Again, looking at our diagram, we can extrapolate the line along which 𝐹 one lies out to see where it would intercept the 𝑦-axis. Since this line’s 𝑥-intercept is at 𝑥 equals three, that means, in moving the three units to the left it would take to reach 𝑥 equals zero, its vertical change over that distance would be six units. In other words, its 𝑦-intercept is plus six.
Now we want to do the same thing, but for line 𝑑. That is, we want to solve for the equation of that line in the form 𝑚𝑥 plus 𝑏. As we look at the slope of 𝑦 sub 𝑑, we can recall that because this line is perpendicular to the line along which 𝐹 sub one lies, its slope will be the negative inverse of the slope of the line 𝑦 sub 𝐹 one.
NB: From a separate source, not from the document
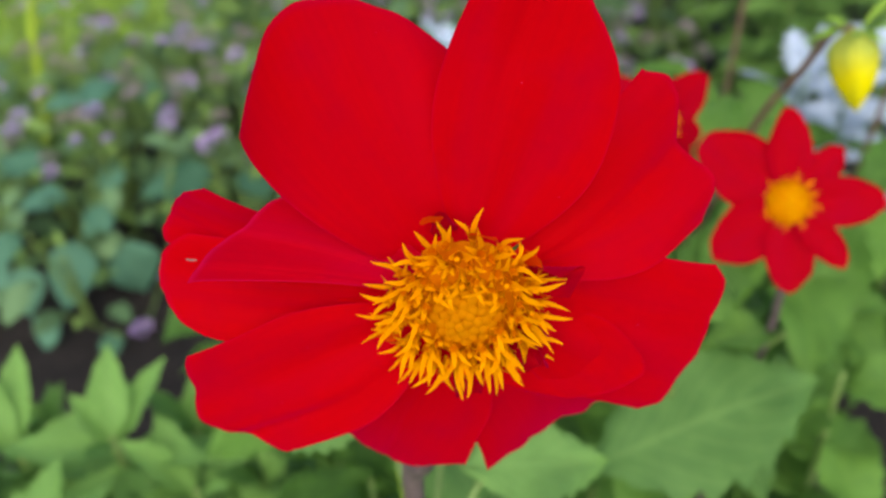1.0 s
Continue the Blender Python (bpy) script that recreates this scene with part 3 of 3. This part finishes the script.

That is, the negative inverse of negative two. This is equal to positive one-half.
Looking back at our diagram, we see the way we’ve drawn in line 𝑑 has it passing through the origin. In other words, its 𝑦-intercept is zero. We now have equations, both for the line along which 𝐹 sub one lies and the line perpendicular to that, that passes through the origin. The next thing we like to solve for is the point in space where these two lines intersect.
To solve for the coordinates of that point, we’ll set these two line equations equal to one another. At that point, they are. If 𝑦 sub 𝐹 one is equal to 𝑦 sub 𝑑, that means that negative two 𝑥 plus six is equal to one-half 𝑥. Rearranging this equation, we find that 𝑥 is equal to 12 fifths when these two lines intersect. So we can write in the 𝑥-coordinate of this point and we’re about to solve for the 𝑦-coordinate. When 𝑥 equals 12 fifths, our equation for 𝑦 sub 𝑑 tells us that 𝑦 is one-half that, or six divided by five.
Now, we’re really doing well. We have the point at which 𝑦 sub 𝐹 one and 𝑦 sub 𝑑 intersect. And we also have another point on the line 𝑑, which is the origin. We can see if we calculate the distance between those two points, that will be one half the total distance 𝑑. As we set out to calculate 𝑑, let’s recall that the distance between two points in the 𝑥𝑦-plane, if we call that capital 𝐷, is equal to the square root of the change in 𝑥 squared plus the change in 𝑦 squared. So in our case, 𝑑 over two is equal to the square root of 12 over five minus zero, that’s the change in 𝑥 quantity squared, plus six over five minus zero, the change in 𝑦 quantity squared. And removing the zeros, we have this simplified form for the equation.
If we multiply both sides of our equation by two and then factor out one over five squared to outside the square root sign, we see that 𝑑 equals two divided by five times the square root of 12 squared plus six squared. 12 squared plus six squared is 180, which we can also write as 36 times five, or six times six times five. Factoring a six outside of the square root sign, we find that 𝑑 is equal to 12 divided by five times the square root of five units of length. That’s the perpendicular distance between the lines of action of these two forces.